(Animation scripts)
┌────────

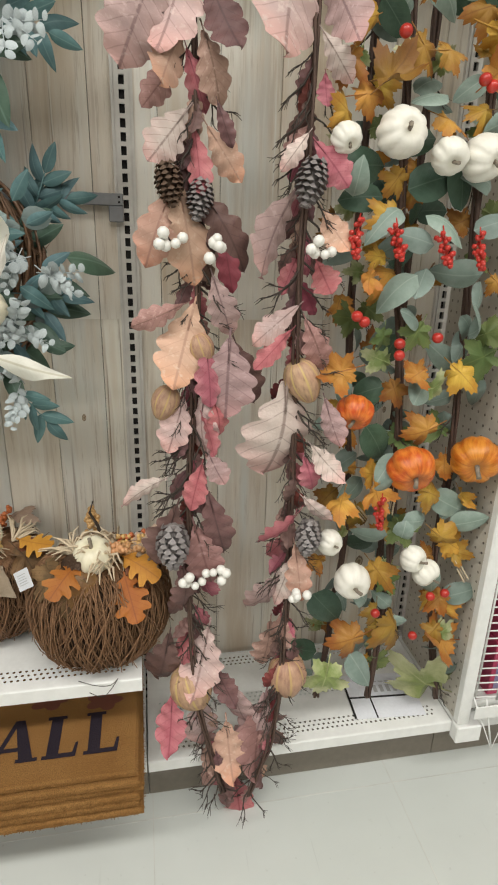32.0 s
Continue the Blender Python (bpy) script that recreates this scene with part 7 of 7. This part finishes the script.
Y_EUC = [(3.147, 1.805, 0.04), (3.289, 1.751, 0.029), (3.3, 1.701, 0.029), (3.246, 1.546, 0.039), (3.39, 1.514, 0.035), (3.195, 1.362, 0.043), (3.253, 1.322, 0.038), (3.306, 1.353, 0.039), (3.41, 1.354, 0.041), (3.226, 1.238, 0.044), (3.27, 1.248, 0.039), (3.362, 1.258, 0.04), (3.264, 1.183, 0.033), (3.42, 1.169, 0.042), (3.299, 1.04, 0.041), (3.249, 0.829, 0.037), (3.301, 0.719, 0.032), (3.232, 0.713, 0.038), (3.413, 0.775, 0.053), (3.457, 0.731, 0.041), (3.235, 0.56, 0.038), (3.392, 0.584, 0.039), (3.464, 0.545, 0.037), (3.241, 0.36, 0.052), (3.129, 1.4, 0.031), (3.338, 0.742, 0.036)]
Y_DARK = [(3.162, 1.442, 0.055), (3.297, 1.425, 0.057), (3.241, 0.912, 0.055), (3.154, 1.391, 0.044), (3.356, 1.415, 0.053), (3.161, 0.51, 0.063), (3.246, 1.77, 0.048), (3.377, 1.736, 0.062), (3.156, 1.729, 0.046), (3.191, 1.66, 0.04)]
Y_PUMPKINS = [(3.2, 1.486, 0.042, "w"), (3.292, 1.456, 0.033, "w"), (3.363, 1.458, 0.041, "w"), (3.104, 1.474, 0.026, "w"), (3.163, 1.001, 0.038, "o"), (3.298, 0.875, 0.051, "o"), (3.447, 0.887, 0.053, "o"), (3.193, 0.616, 0.042, "w"), (3.133, 0.716, 0.029, "w"), (3.336, 0.654, 0.032, "w"), (3.372, 0.615, 0.033, "w")]
Y_CLUSTERS = [(3.186, 1.776), (3.116, 1.715), (3.373, 1.751), (3.137, 1.318), (3.207, 1.313), (3.375, 1.303), (3.298, 1.303), (3.238, 0.783), (3.384, 1.726)]
Y_APPLES = [(3.161, 1.176), (3.146, 1.186), (3.237, 1.114), (3.235, 1.136), (3.338, 1.573), (3.353, 1.564), (3.251, 0.533), (3.386, 0.557), (3.421, 0.562), (3.356, 0.452), (3.185, 1.626), (3.316, 1.145)]
Y_GREEN = [(3.215, 1.795, 0.046), (3.09, 1.792, 0.033), (3.341, 1.044, 0.041), (3.428, 1.1, 0.048), (3.356, 1.798, 0.049), (3.413, 0.291, 0.088), (3.21, 1.141, 0.028), (3.278, 1.15, 0.034), (3.156, 0.336, 0.06)]


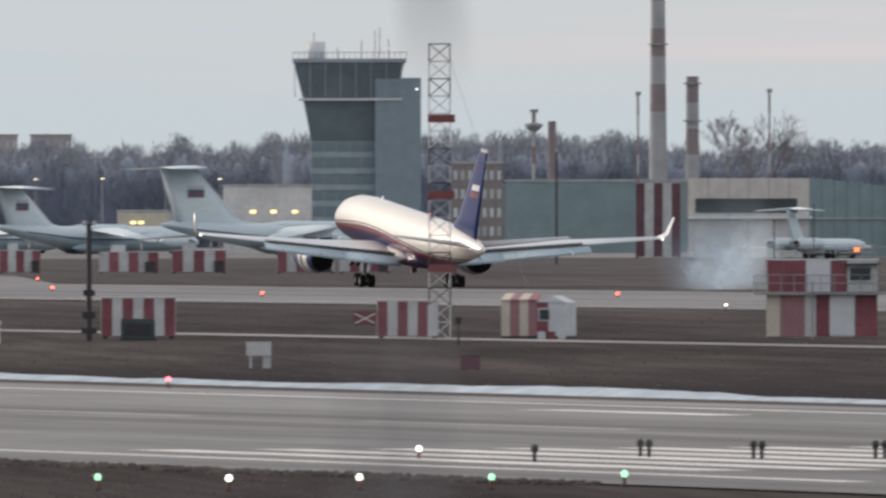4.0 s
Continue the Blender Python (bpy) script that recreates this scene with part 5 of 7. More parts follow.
def cabin_stack():
    d = 1207
    s = d / 40000.0
    a = thing("cabin_stack", put(18.011, d), "two stacked red and white striped cabins with railings", "hut")
    X = lambda x: (x - 1456) * s
    zb, zm, zt = 0.1, 2.35, 4.2
    for z0, z1, cols in ((zb, zm, ((1357, 1381, SUNCREAM), (1381, 1424, PALEPINK), (1424, 1444, PAINTWHITE), (1444, 1469, PINKRED), (1469, 1513, PALE), (1513, 1553, PINKRED))),
                         (zm + 0.14, zt, ((1357, 1386, PINKRED), (1386, 1426, PINKRED), (1426, 1470, PALE), (1470, 1499, PINKRED), (1499, 1553, PAINTWHITE)))):
        part("core", boxes((X(1358), X(1552), 0.03, 2.6, z0, z1 - 0.03)), STEEL, a)
        part("end_wall", boxes((X(1356), X(1358), 0.0, 2.6, z0, z1)), SUNCREAM, a)
        part("roof_plate", boxes((X(1354), X(1556), -0.06, 2.66, z1 - 0.02, z1 + 0.05)), PALE, a)
        for x0, x1, m in cols:
            part("panel", boxes((X(x0) + 0.012, X(x1) - 0.012, -0.03, 0.03, z0 + 0.02, z1 - 0.02)), m, a)
    part("deck", boxes((X(1335), X(1570), -0.5, 3.0, zm, zm + 0.12)), STEEL, a)
    win = part("window_frame", boxes((X(1500), X(1545), -0.1, -0.02, zt - 1.15, zt - 0.35)), PAINTWHITE, a)
    part("pane", boxes((X(1504), X(1541), -0.13, -0.1, zt - 1.08, zt - 0.42)), GLASS, win)
    part("awning", boxes((X(1495), X(1558), -0.6, 0, zt - 0.25, zt - 0.18)), DARKSTEEL, a)
    part("door", boxes((X(1468), X(1510), -0.08, -0.02, 0.2, 2.2)), PALE, a)
    rows = []
    for z, x0, x1 in ((zm + 1.05, X(1335), X(1570)), (zm + 0.6, X(1335), X(1570))):
        rows += [((x0, -0.45, z), (x1, -0.45, z), 0.025)]
    rows += [((X(1335) + k * (X(1570) - X(1335)) / 10, -0.45, zm), (X(1335) + k * (X(1570) - X(1335)) / 10, -0.45, zm + 1.05), 0.025) for k in range(11)]
    part("deck_railing", tubes(*rows, n=4), STEEL, a)
    rows = [((X(1360), 0.1, zt + 0.8), (X(1550), 0.1, zt + 0.8), 0.02), ((X(1360), 0.1, zt + 0.4), (X(1550), 0.1, zt + 0.4), 0.02)] + [((X(1360) + k * 0.72, 0.1, zt), (X(1360) + k * 0.72, 0.1, zt + 0.8), 0.02) for k in range(9)]
    part("roof_railing", tubes(*rows, n=4), STEEL, a)
    part("roof_aerial", tubes(((X(1370), 1, zt), (X(1370), 1, zt + 2.2), 0.04), ((X(1440), 1.5, zt), (X(1440), 1.5, zt + 3.0), 0.03)), DARKSTEEL, a)
    part("roof_lamp", boxes((X(1512), X(1521), 0.0, 0.2, zt + 0.45, zt + 0.65)), glow("lamp_orange", (1.0, 0.22, 0.06), 2.0), a, "glowing orange lamp")
    part("vent_pipe", tubes(((X(1438), -0.8, 0), (X(1438), -0.8, 3.1), 0.05)), STEEL, a)


cabin_stack()
hut(16.882, 17.035, 1208, 2.02, 6, "box hut with faded red and white stripes", 1)


def gable_hut():
    d = 1207
    a = thing("gabled_hut", put(17.279, d, -12), "small pitched striped hut with a side window", "hut", "striped huts")
    w = radians(17.364 - 17.194) * d
    h = 2.05
    for k in range(4):
        x0 = -w / 2 + w * 0.55 * k / 4
        part("panel", boxes((x0 + 0.01, x0 + w * 0.55 / 4 - 0.01, 0, 2.4, 0.15, h)), (SUNCREAM, PALEPINK)[k % 2], a)
        bm = loft([[(x0, -0.1, h), (x0 + w * 0.137, -0.1, h), (x0 + w * 0.137, 1.2, h + 0.32), (x0, 1.2, h + 0.32)], [(x0, -0.1, h + 0.06), (x0 + w * 0.137, -0.1, h + 0.06), (x0 + w * 0.137, 1.2, h + 0.38), (x0, 1.2, h + 0.38)]])
        part("roof_panel", bm, (SUNCREAM, PALEPINK)[k % 2], a)
    part("side_wall", boxes((w * 0.05, w / 2, -0.05, 2.4, 0.15, h - 0.1)), PALE, a)
    part("red_strip", boxes((w * 0.05, w * 0.22, -0.08, -0.05, 0.15, h - 0.1)), PINKRED, a)
    part("side_roof", loft([[(w * 0.05, -0.1, h - 0.1), (w * 0.28, -0.1, h + 0.25), (w / 2, -0.1, h - 0.1)], [(w * 0.05, 2.4, h - 0.1), (w * 0.28, 2.4, h + 0.25), (w / 2, 2.4, h - 0.1)]]), PALE, a)
    fr = part("window_frame", boxes((w * 0.07, w * 0.26, -0.14, -0.05, 0.95, 1.65)), PAINTWHITE, a)
    part("pane", boxes((w * 0.095, w * 0.235, -0.17, -0.14, 1.03, 1.57)), GLASS, fr)
    for k in range(3):
        part("base_block", boxes((w * 0.06 + k * 0.55, w * 0.06 + k * 0.55 + 0.42, -0.1, 0, 0.0, 0.4)), (PALE, PINKRED)[k % 2], a)
    part("skid", boxes((-w / 2, w / 2, 0, 2.3, -0.02, 0.15)), DARKSTEEL, a)


gable_hut()
hut(16.183, 16.369, 1211, 2.19, 7, "wide box hut with red and white stripes", 1)
gen = thing("generator_box", put(16.275, 1196), "dark green generator box before a striped hut", "generator")
part("casing", boxes((-0.9, 0.9, 0, 1.2, 0.1, 1.15)), GREENARMY, gen)
part("skid", boxes((-1.0, 1.0, 0, 1.2, -0.02, 0.1)), DARKSTEEL, gen)
part("grille", boxes((-0.7, 0.7, -0.03, 0, 0.3, 0.9)), DARKSTEEL, gen)
white_stand = thing("white_equipment_stand", put(16.581, 997.7), "white angular equipment cabinet on legs", "cabinet")
part("cabinet", boxes((-0.55, 0.55, 0, 0.8, 0.55, 1.15)), PAINTWHITE, white_stand)
for x, w in ((-0.42, 0.12), (0.18, 0.35)):
    part("leg", boxes((x, x + w, 0.1, 0.6, -0.02, 0.55)), PAINTWHITE, white_stand)

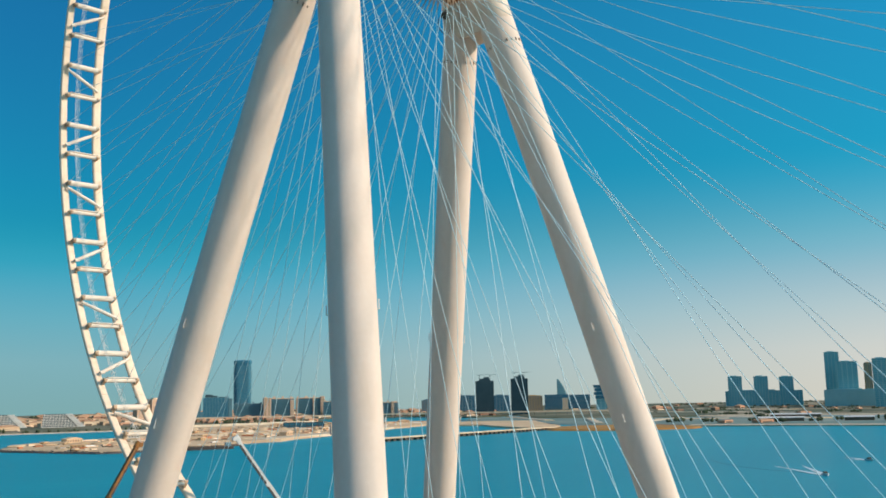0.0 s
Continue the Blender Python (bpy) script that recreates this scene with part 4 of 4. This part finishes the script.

└────────

**BRIEF:** Copy the lines from the entries above in which the word "Python" appears.

**OUTPUT OF THE EXERCISE:**
Continue the Blender Python (bpy) script that recreates this scene with part 7 of 7. This part finishes the script.
Continue the Blender Python (bpy) script that recreates this scene with part 5 of 7. More parts follow.
Continue the Blender Python (bpy) script that recreates this scene with part 4 of 4. This part finishes the script.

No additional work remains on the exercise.